Dread. It is a normal emotion that everyone experiences, designer or not. From a mental perspective, dread is characterized as one of the essential faculties or feelings that one can feel. The specific of dread I experience is the uncertainty that comes with each passing day. The uncertainty of not knowing what to do when you don’t get an idea right away is what I fear most. In the event that you looking for a creative idea and it’s not coming as fast as you want it, here’s some things you can do to help yourself.

Avoid the computer.

You won’t do yourself any credit in the long run if your inspiration is mainly derived from what’s trending on social media or those design websites and blogs. Just because it’s trending does not mean you’re obliged to emulate it.

Watch some television.

Yes I know, you’re technically still staring at a screen but this is completely different. There’s plenty of movies, documentaries and television series that can motivate you to design something that you would be proud of.

Read a book.

It could be Harry Potter, non-fiction or a self-help book. It does not matter what it is so long as you’re not staring at someone’s Behance or Dribbble portfolio. I personally like to look at books showcasing iconography from pre-Columbian cultures as it is the main source of my inspiration.

Carry a sketchbook.

You’d be surprised what happens to your creativity when you have something to record it with. My doodles aren’t anything to brag about but I’ve come up with entire projects with initial observations that I recorded. For example, one of my “for fun” projects came about when I purchased Indian Designs From Ancient Ecuador by Frederick W. Shaffer. It was an illustrated guide to the iconography of the different tribes that had once and still inhabit my homeland.

Take a shower.

Sometimes your best ideas take place in the shower when your body goes on autopilot and your brain wanders. You often wind up in an interesting place.

Go outside.

There’s value in going outside, whether it’s a walk or run or bike ride. Do not worry about trying to finish that design project for a while and stretch your legs. From my own personal experience, my best ideas came from a good one hour or two hour walk around the city. Don’t believe me?

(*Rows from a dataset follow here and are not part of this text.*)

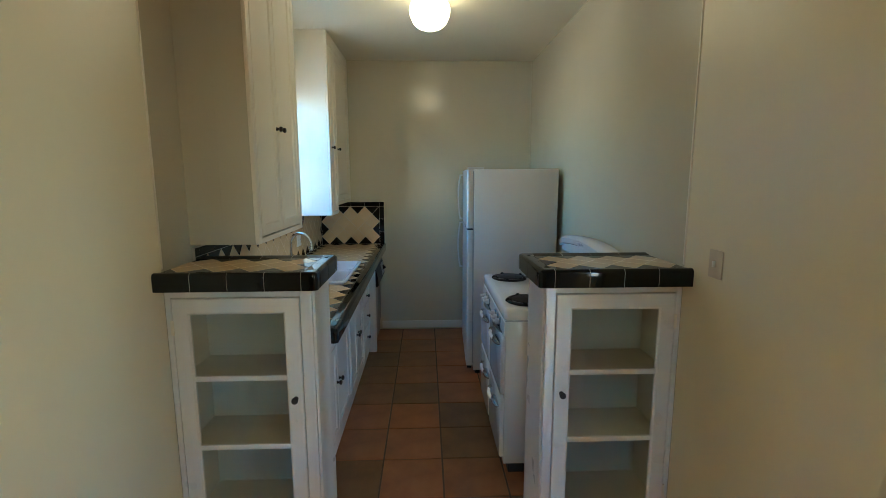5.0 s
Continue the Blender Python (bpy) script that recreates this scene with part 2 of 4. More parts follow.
def oak(name="oak_floor", axis=(14.0, 1.1, 14.0)):
    m, n, l, p = base_mat(name, (0.3, 0.14, 0.05), 0.28, coat=0.15)
    oi = n.new("ShaderNodeObjectInfo")
    tc = n.new("ShaderNodeTexCoord")
    sc = n.new("ShaderNodeVectorMath")
    sc.operation = "ADD"
    l.new(tc.outputs["Object"], sc.inputs[0])
    mu = n.new("ShaderNodeMath")
    mu.operation = "MULTIPLY"
    mu.inputs[1].default_value = 37.0
    l.new(oi.outputs["Random"], mu.inputs[0])
    l.new(mu.outputs["Value"], sc.inputs[1])
    mp = n.new("ShaderNodeMapping")
    mp.inputs["Scale"].default_value = axis
    l.new(sc.outputs["Vector"], mp.inputs["Vector"])
    tx = n.new("ShaderNodeTexNoise")
    tx.inputs["Scale"].default_value, tx.inputs["Detail"].default_value, tx.inputs["Distortion"].default_value = 3.0, 7, 0.8
    l.new(mp.outputs["Vector"], tx.inputs["Vector"])
    r = ramp(n, l, tx.outputs["Fac"], ((0.3, (0.27, 0.088, 0.013)), (0.5, (0.42, 0.155, 0.024)), (0.7, (0.52, 0.220, 0.042))))
    r2 = ramp(n, l, oi.outputs["Random"], ((0.0, (0.72, 0.66, 0.60)), (0.5, (1.0, 0.98, 0.95)), (1.0, (1.22, 1.26, 1.3))))
    mx = n.new("ShaderNodeMix")
    mx.data_type, mx.blend_type = "RGBA", "MULTIPLY"
    mx.inputs["Factor"].default_value = 1.0
    l.new(r.outputs["Color"], mx.inputs["A"])
    l.new(r2.outputs["Color"], mx.inputs["B"])
    l.new(mx.outputs["Result"], p.inputs["Base Color"])
    bump(n, l, p, tx.outputs["Fac"], 0.12, 0.001)
    return m


def glass(name, tint=(1, 1, 1)):
    m = bpy.data.materials.new(name)
    m.use_nodes = True
    n, l = m.node_tree.nodes, m.node_tree.links
    n.remove(n["Principled BSDF"])
    t, g, mx, lw = n.new("ShaderNodeBsdfTransparent"), n.new("ShaderNodeBsdfGlossy"), n.new("ShaderNodeMixShader"), n.new("ShaderNodeLayerWeight")
    t.inputs["Color"].default_value = (*tint, 1)
    g.inputs["Roughness"].default_value = 0.02
    pw, ad = n.new("ShaderNodeMath"), n.new("ShaderNodeMath")
    pw.operation, ad.operation = "POWER", "MULTIPLY_ADD"
    pw.inputs[1].default_value = 5.0
    ad.inputs[1].default_value, ad.inputs[2].default_value = 0.9, 0.03
    l.new(lw.outputs["Facing"], pw.inputs[0])
    l.new(pw.outputs["Value"], ad.inputs[0])
    l.new(ad.outputs["Value"], mx.inputs["Fac"])
    l.new(t.outputs["BSDF"], mx.inputs[1])
    l.new(g.outputs["BSDF"], mx.inputs[2])
    l.new(mx.outputs["Shader"], n["Material Output"].inputs["Surface"])
    return m


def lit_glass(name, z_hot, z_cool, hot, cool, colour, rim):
    """Frosted lamp glass: bulb glow painted into the emission, brightest beside the bulb."""
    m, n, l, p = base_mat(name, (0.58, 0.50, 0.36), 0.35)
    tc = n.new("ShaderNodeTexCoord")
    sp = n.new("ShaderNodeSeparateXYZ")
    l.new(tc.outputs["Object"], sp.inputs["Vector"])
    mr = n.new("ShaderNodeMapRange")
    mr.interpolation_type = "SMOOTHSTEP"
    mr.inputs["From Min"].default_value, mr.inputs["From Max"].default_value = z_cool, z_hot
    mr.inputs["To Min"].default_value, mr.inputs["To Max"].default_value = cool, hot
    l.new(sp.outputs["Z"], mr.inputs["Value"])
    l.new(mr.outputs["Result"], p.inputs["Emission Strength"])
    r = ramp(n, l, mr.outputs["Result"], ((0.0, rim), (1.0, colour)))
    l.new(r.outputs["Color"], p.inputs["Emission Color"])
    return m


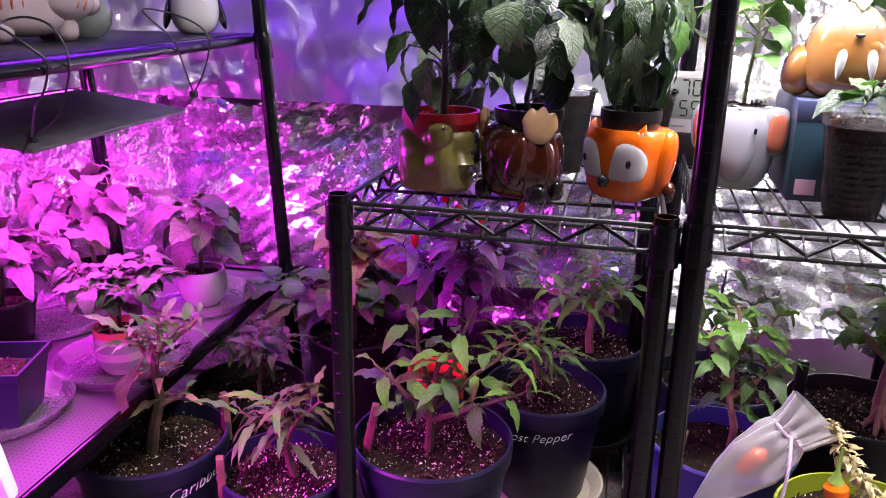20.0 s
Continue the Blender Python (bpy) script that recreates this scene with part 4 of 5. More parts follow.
ear(g, (0.053, -0.016, 0.103), (0.0175, 0.008, 0.023), 1, 12, 0, 0)
ear(g, (0.071, -0.036, 0.062), (0.0210, 0.009, 0.022), 1, 92, 0, 0)
for x, z in ((-0.036, 0.040), (-0.031, 0.034)):
    g.blob((x, -0.0315, z), (0.0032, 0.0030, 0.0030), 3, None, 2.0, 8, 6)
features(bad, g, [CER_BONE, CER_GREY, CER_AMBER, CER_BLACK], ["", "", "eye_patch", "eye"])
soil_disc(bad, (-0.028, 0.000, 0.0680), 0.027, 26, 12)
part("rim", Geo().lathe([(0.026, 0.058), (0.0315, 0.060), (0.0312, 0.0670), (0.0292, 0.0705), (0.0265, 0.069), (0.026, 0.058)], 28, mat=Matrix.Translation((-0.028, 0.0, 0))), CER_BONE, bad)
part("marker_stick", Geo().box((-0.005, -0.001, 0), (0.005, 0.001, 0.070), mat=Matrix.Translation((0.024, 0.014, 0.066)) @ pose(0, 0, 0, 0, 18)), WOOD_PALE, bad, "pale wooden plant marker")
grow(bad, (-0.026, 0.002, 0.066), (-0.022, 0.0, 0.118), 36, [LEAF_PALE, LEAF_PALE, LEAF_TOP], BARK_GREEN, 10, (0.035, 0.055), "round", 0.002, (), 0.3, (1, 1), (15, -20), 0.45)

# seedling cups
for x, y, seed, lab in ((0.166, 0.130, 41, "clear ribbed plastic cup of dark soil with a seedling"), (0.263, 0.129, 42, "clear ribbed plastic cup of dark soil with a pale-leafed seedling")):
    cup = thing("seedling_cup", pose(x, y, TOP, 0, 0, 30) @ Matrix.Diagonal((0.98, 0.98, 1.06, 1)), lab, "plant cup", "seedling cups")
    ribs = [(0, 0.002), (0.028, 0.0), (0.0285, 0.003)]
    for i in range(11):
        z = 0.010 + i * 0.007
        r = 0.0292 + (z / 0.105) * 0.0125
        ribs += [(r, z), (r + 0.0004, z + 0.0018), (r + 0.0004, z + 0.0032), (r, z + 0.005)]
    ribs += [(0.0425, 0.100)]
    part("cup", Geo().lathe(ribs, 40), CLEAR_PLASTIC, cup, "clear ribbed plastic")
    part("rim", Geo().lathe([(0.0418, 0.0925), (0.0430, 0.0935), (0.0442, 0.1015), (0.0458, 0.1030), (0.0468, 0.1055), (0.0457, 0.1082), (0.0430, 0.1078), (0.0420, 0.100), (0.0410, 0.0925), (0.0418, 0.0925)], 40), CUP_RIM, cup, "rolled clear rim")
    part("soil_plug", Geo().lathe([(0, 0.003), (0.0268, 0.003), (0.0275, 0.006), (0.0395, 0.094), (0, 0.094)], 36), SOIL_WET, cup)
    soil_disc(cup, (0, 0, 0.096), 0.0405, seed, 18, "soil_top")
    grow(cup, (0, 0, 0.094), (0.002, 0, 0.132 if seed == 41 else 0.145), seed, [LEAF_DARK, LEAF_TOP, LEAF_MID], BARK_GREEN, 6, (0.028, 0.040), "ovate", 0.0018, (), 0.45, (0, 1), (25, 0), 0.3, width=1.2)
    for az, p, ln, m in ((205, -6, 0.058, LEAF_DARK), (25, -4, 0.056, LEAF_DARK), (290, -35, 0.03, LEAF_DARK)) if seed == 41 else ((200, 8, 0.064, LEAF_PALE), (15, -8, 0.066, LEAF_PALE), (338, -62, 0.042, LEAF_PALE), (250, -50, 0.042, LEAF_TOP)):
        put_leaf(cup, (0.01 * math.cos(radians(az)), 0.01 * math.sin(radians(az)), 0.122), az - 30, p, ln * 1.12, "round", m, 1, 0, 1.05)

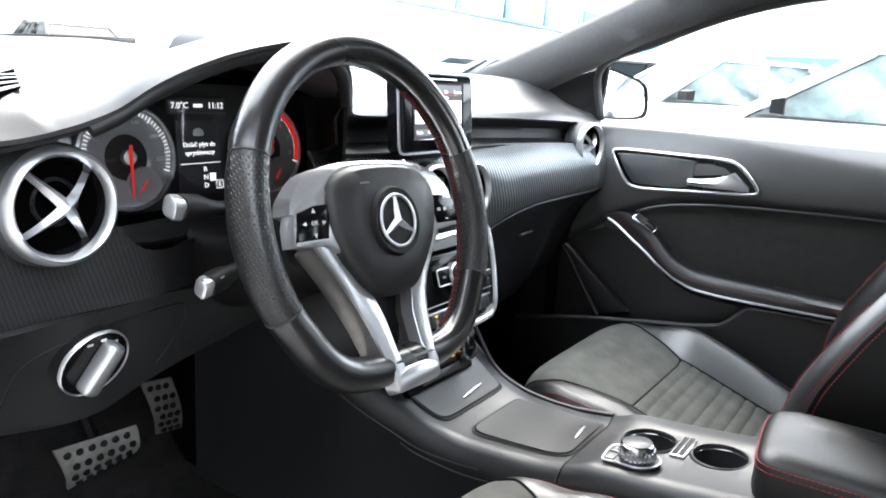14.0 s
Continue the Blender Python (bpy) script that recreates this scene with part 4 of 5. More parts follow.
part("end_lower", prism([(-0.508, 0.826), (-0.522, 0.832), (-0.535, 0.81), (-0.605, 0.743), (-0.66, 0.70), (-0.727, 0.648), (-0.80, 0.61), (-0.9, 0.588), (-0.9, 0.573), (-0.79, 0.592), (-0.694, 0.642), (-0.60, 0.72), (-0.54, 0.775)], on_end, 0.012, 0.005, 4), END_GREY, dash)
solo("wall_door_frame", sheet(lambda u, v: (-0.98 + 0.04 * math.sin(3 * v), -0.74 - 0.03 * u, 0.3 + 0.8 * v), steps(0, 1, 3), steps(0, 1, 10), 0.02), RUBBER, "black door frame in front of the hinge side", "door frame", kind="structure")

# defroster grille in the dash top
grille = thing("defroster_vent", (-0.66, -0.615, 1.03), "small black slotted defroster vent in the dash top", "air vent")
g_corners = ((-0.625, -0.661), (-0.656, -0.611), (-0.588, -0.637), (-0.553, -0.687))


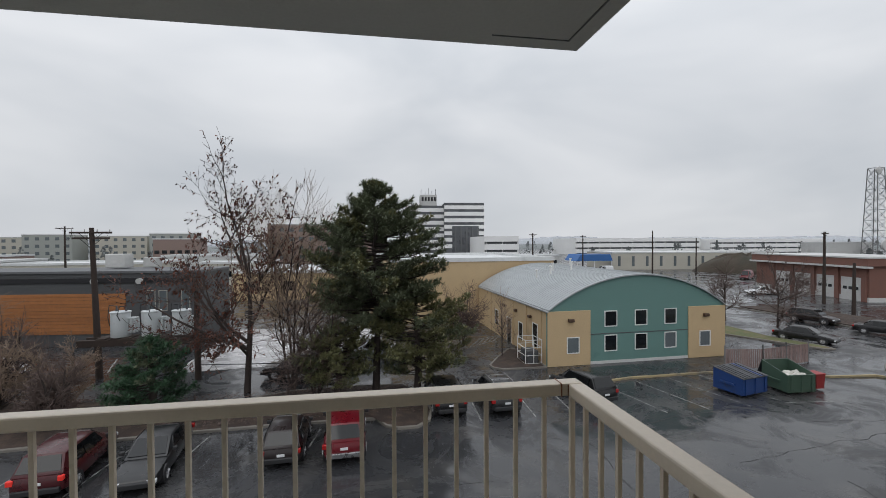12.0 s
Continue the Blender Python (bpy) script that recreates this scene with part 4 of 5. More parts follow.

There’s a 2014 study co-authored by Marily Oppezzo and Daniel Schwartz from Stanford University that demonstrates scientific proof that walking helps boost creative inspiration. In fact, a person’s creative output increased by up to 60 percent when walking.

So what are you waiting? Instead of sitting around, staring at your computer screen, waiting for inspiration to sweep in, go outside and see if that increased blood flow and exposure to natural stimuli can get the creative juices flowing.

Avoid perfection.

Perfect is the enemy of good. Any good designer may want to introduce perfection to their craft and present a unique, simple and good idea that has never been used. You never get it right the first time and that’s okay. Mistakes and failures along the way is how we become stronger, fully actualized designers and individuals.

Own Your Ideas.

You got the degree or you have such an awesome portfolio where a degree isn’t needed. You have years of experience interning and freelancing that you should feel confident to harness and utilize your personal abilities to deliver an experience that you will be proud of.